The flooding displaced residents living in about 18 mobile homes at the RV park along Crows Landing Road just southwest of the river. Stanislaus County and Red Cross officials provided the residents a temporary shelter in the few weeks after the flooding began in mid-February.

The entire park was underwater, about 3 feet in most of it. The sewage system and water well were likely contaminated, so it was unclear when the residents would be allowed to return to Catfish Camp.

"It was nasty, dirty," Hernandez said about the flooded RV park.

'A LEARNING EXPERIENCE'

Several of the of the residents remained with their mobile homes parked just outside the RV park, because they weren't allowed to park them outside the temporary shelter.

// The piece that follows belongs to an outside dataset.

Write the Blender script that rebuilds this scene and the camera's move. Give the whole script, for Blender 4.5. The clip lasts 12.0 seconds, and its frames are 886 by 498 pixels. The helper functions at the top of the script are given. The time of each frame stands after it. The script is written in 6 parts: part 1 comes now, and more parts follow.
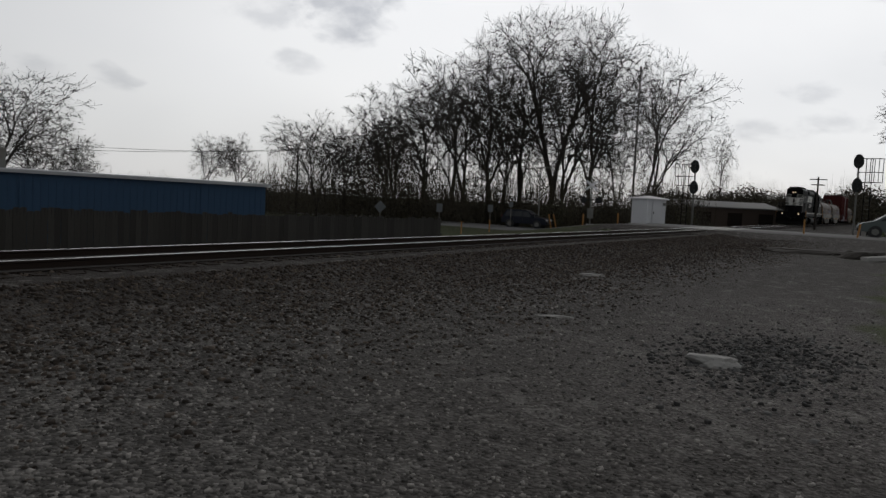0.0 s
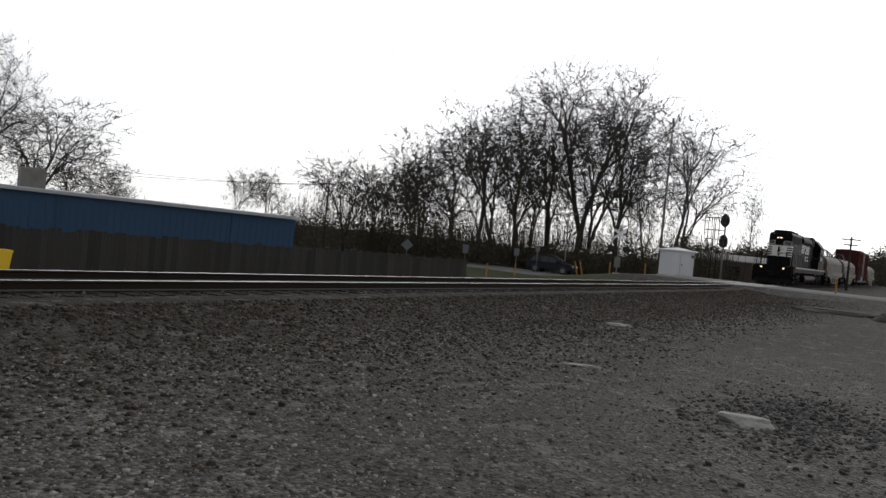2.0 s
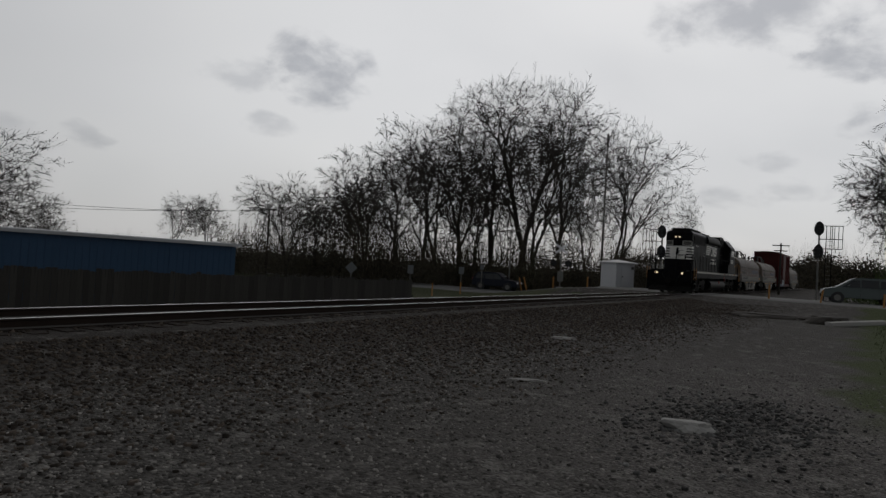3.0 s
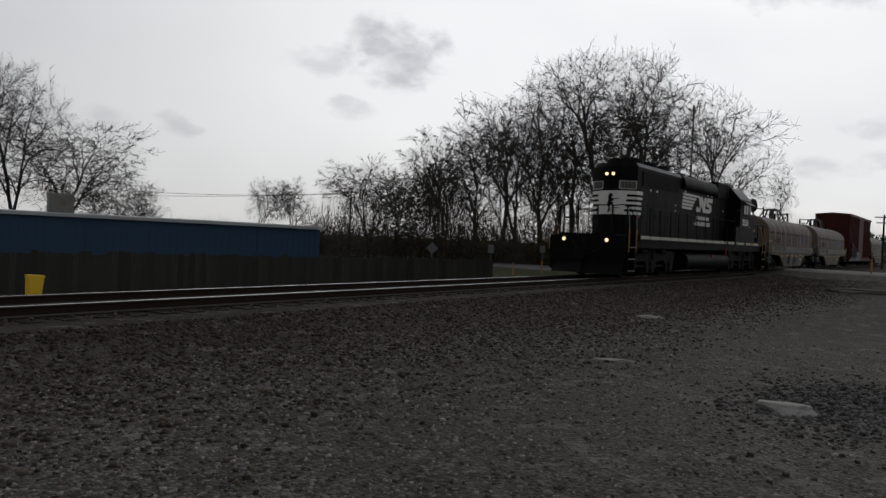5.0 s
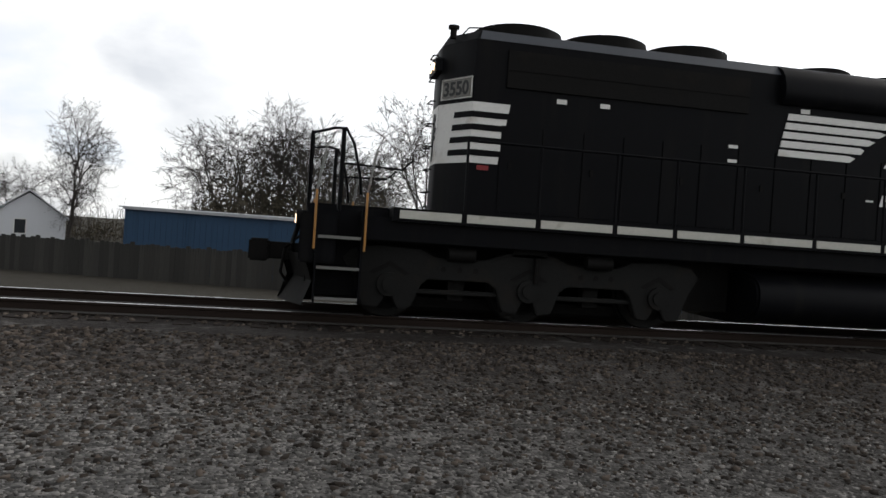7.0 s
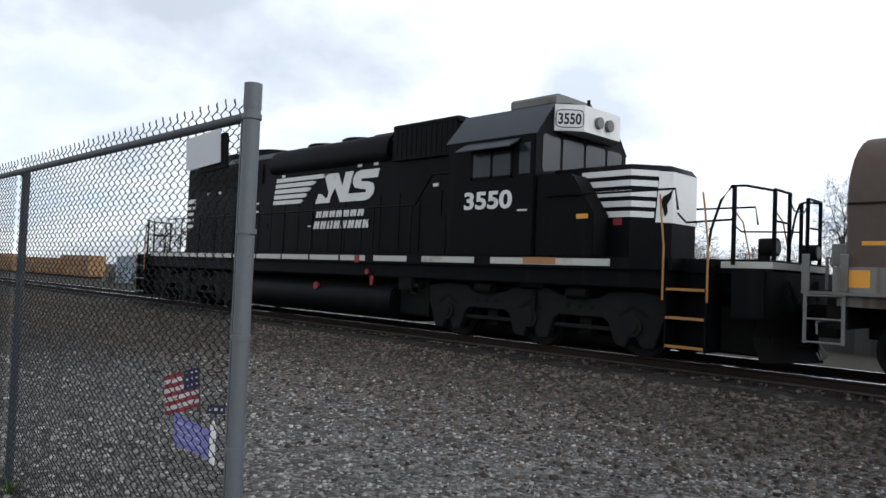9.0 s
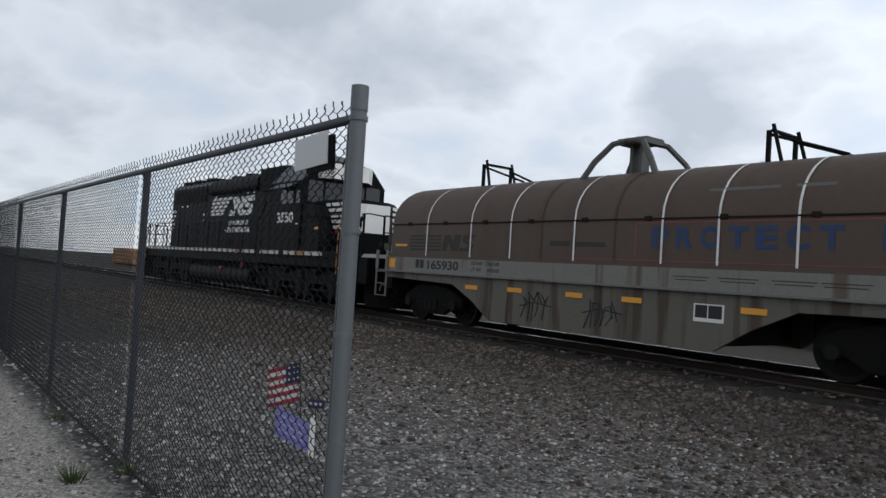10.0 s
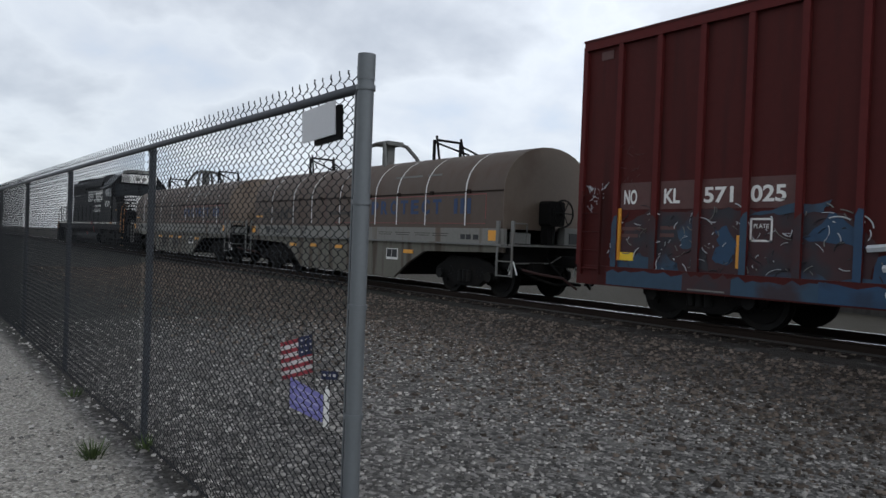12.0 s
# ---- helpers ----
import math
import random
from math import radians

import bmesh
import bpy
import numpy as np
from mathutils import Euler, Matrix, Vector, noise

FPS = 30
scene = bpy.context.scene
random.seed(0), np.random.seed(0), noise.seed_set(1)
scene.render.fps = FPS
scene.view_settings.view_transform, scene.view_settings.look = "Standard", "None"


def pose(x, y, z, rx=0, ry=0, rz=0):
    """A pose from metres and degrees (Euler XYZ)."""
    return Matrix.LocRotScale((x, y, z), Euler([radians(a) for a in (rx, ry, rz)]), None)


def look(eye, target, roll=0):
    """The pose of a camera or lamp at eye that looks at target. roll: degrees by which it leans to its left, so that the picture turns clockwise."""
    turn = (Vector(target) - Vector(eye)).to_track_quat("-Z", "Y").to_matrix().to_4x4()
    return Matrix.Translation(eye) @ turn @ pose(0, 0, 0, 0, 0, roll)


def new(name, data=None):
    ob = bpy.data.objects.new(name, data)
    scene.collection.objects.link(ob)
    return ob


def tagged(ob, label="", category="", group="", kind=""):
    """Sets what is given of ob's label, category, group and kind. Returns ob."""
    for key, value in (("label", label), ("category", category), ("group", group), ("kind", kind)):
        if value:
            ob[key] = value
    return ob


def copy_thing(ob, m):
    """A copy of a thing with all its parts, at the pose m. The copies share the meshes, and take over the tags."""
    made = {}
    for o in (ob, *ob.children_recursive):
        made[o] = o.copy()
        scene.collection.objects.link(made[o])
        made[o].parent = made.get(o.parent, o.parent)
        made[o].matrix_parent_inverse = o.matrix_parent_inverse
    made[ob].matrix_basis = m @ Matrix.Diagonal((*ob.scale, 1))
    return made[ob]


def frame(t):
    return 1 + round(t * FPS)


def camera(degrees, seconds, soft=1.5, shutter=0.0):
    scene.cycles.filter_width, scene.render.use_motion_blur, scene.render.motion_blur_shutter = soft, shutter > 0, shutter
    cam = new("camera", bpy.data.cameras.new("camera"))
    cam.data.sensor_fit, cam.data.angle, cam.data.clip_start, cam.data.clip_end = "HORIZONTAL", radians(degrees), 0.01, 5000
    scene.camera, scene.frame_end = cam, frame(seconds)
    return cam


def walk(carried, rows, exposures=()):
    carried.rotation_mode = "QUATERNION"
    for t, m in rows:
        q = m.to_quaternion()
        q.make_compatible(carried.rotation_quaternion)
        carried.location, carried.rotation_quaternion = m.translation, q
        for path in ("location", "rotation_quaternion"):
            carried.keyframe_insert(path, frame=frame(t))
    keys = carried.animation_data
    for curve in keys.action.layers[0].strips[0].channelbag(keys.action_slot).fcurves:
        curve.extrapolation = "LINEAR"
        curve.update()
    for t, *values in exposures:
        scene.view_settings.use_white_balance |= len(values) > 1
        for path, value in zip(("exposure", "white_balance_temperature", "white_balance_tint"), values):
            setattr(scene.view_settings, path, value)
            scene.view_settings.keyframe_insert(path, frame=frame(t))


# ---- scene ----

EYE = 1.199          # eye above the rail heads (z = 0)
YC = 11.59           # distance of the track's centre line
cam = camera(62.58, 12.0, soft=1.5)
PATH = [
    (0.0, -57.36, -3.97, -2.72, 0.013, -0.107), (0.5, -55.22, -5.35, -5.48, 0.003, -0.1), (1.0, -54.5, -6.52, -6.09, -0.013, -0.074), (1.5, -54.8, -6.93, -6.02, -0.014, -0.045),
    (2.0, -55.32, -0.93, -5.58, -0.004, -0.025), (2.5, -60.76, 1.92, -3.11, -0.012, -0.056), (3.0, -59.67, 1.01, -3.32, -0.007, -0.065), (3.2, -57.29, 0.92, -3.43, 0.011, -0.068),
    (4.8, -55.31, -1.32, -2.68, 0.012, -0.034), (5.0, -53.38, -0.9, -2.32, 0.047, -0.005), (5.5, -48.25, -1.0, -2.45, 0.028, 0.082), (6.0, -42.9, -0.65, -2.22, -0.032, 0.19),
    (6.5, -29.04, -0.31, -1.8, -0.05, 0.146), (6.7, -21.97, -1.11, -3.3, 0.01, 0.1), (7.5, 8.8, -0.5, -3.4, 0.02, 0.05), (8.3, 33.95, 0.24, -3.2, 0.025, 0.017), (8.5, 38.06, 1.59, -0.98, 0.045, 0.015),
    (9.0, 44.95, 2.02, -2.26, 0.033, 0.015), (9.5, 50.85, 1.61, -3.67, 0.03, 0.003), (10.0, 52.35, 1.8, -3.6, -0.007, 0.01), (10.5, 52.3, 0.56, -3.31, -0.005, 0.0), (11.0, 51.5, -0.17, -2.6, -0.04, 0.015),
    (11.5, 53.95, -0.05, -2.2, -0.028, -0.005), (12.0, 52.88, -0.65, -2.19, -0.04, 0.005)]
EXPOSURE = [(0.0, -1.04), (0.5, -0.28), (1.0, 0.32), (1.5, 0.42), (2.0, -0.22), (2.5, -1.36), (3.2, -1.42), (5.0, -1.05), (6.0, -0.68), (6.7, -0.35),
            (8.3, 1.75), (8.5, 1.6), (9.0, 0.36), (9.5, -0.06), (11.0, -0.12), (12.0, 0.02)]
walk(cam, [(t, pose(cx, cy, EYE, 90 + p, r, y)) for t, y, p, r, cx, cy in PATH], [(t, e, *((6500, 10) if t < 7 else (5950, 9))) for t, e in EXPOSURE])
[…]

Some had just paid rent and had no money to find another RV park to stay.

They had no source for electricity and fresh water, which made daily tasks like washing dishes and showering difficult. They had big water containers brought to them to fill their RV holding tanks. Kind residents in the area brought them pizza and other food.

Runge said only she and Lori Taylor, a manager and resident at Catfish Camp, remained living in their mobile homes parked outside the RV park for two months.

"It wasn't that bad, because we had an (electric) generator and a propane heater to keep it warm at night," Runge said.

In April, they were allowed to return to their mobile home spots in the park. A few, like Runge and Taylor, returned. It didn't take long for the RV park to get new tenants.

"It filled up fast," Runge said about Catfish Camp. "Within a month, every spot was taken."

The affordable $500 monthly rent, including electricity, waste disposal and water, is worth the risk of being washed out by the river every several years, some of the tenants said.

Hernandez and his girlfriend returned to Catfish Camp in May. So did Greer. The residents there weren't worried about flooding this winter, since there wasn't much valley rain and mountain snow. They hope they can be ready to move out on short notice if the river does spill over its banks again.

"It was a learning experience," Hernandez said. "Some people didn't come back here."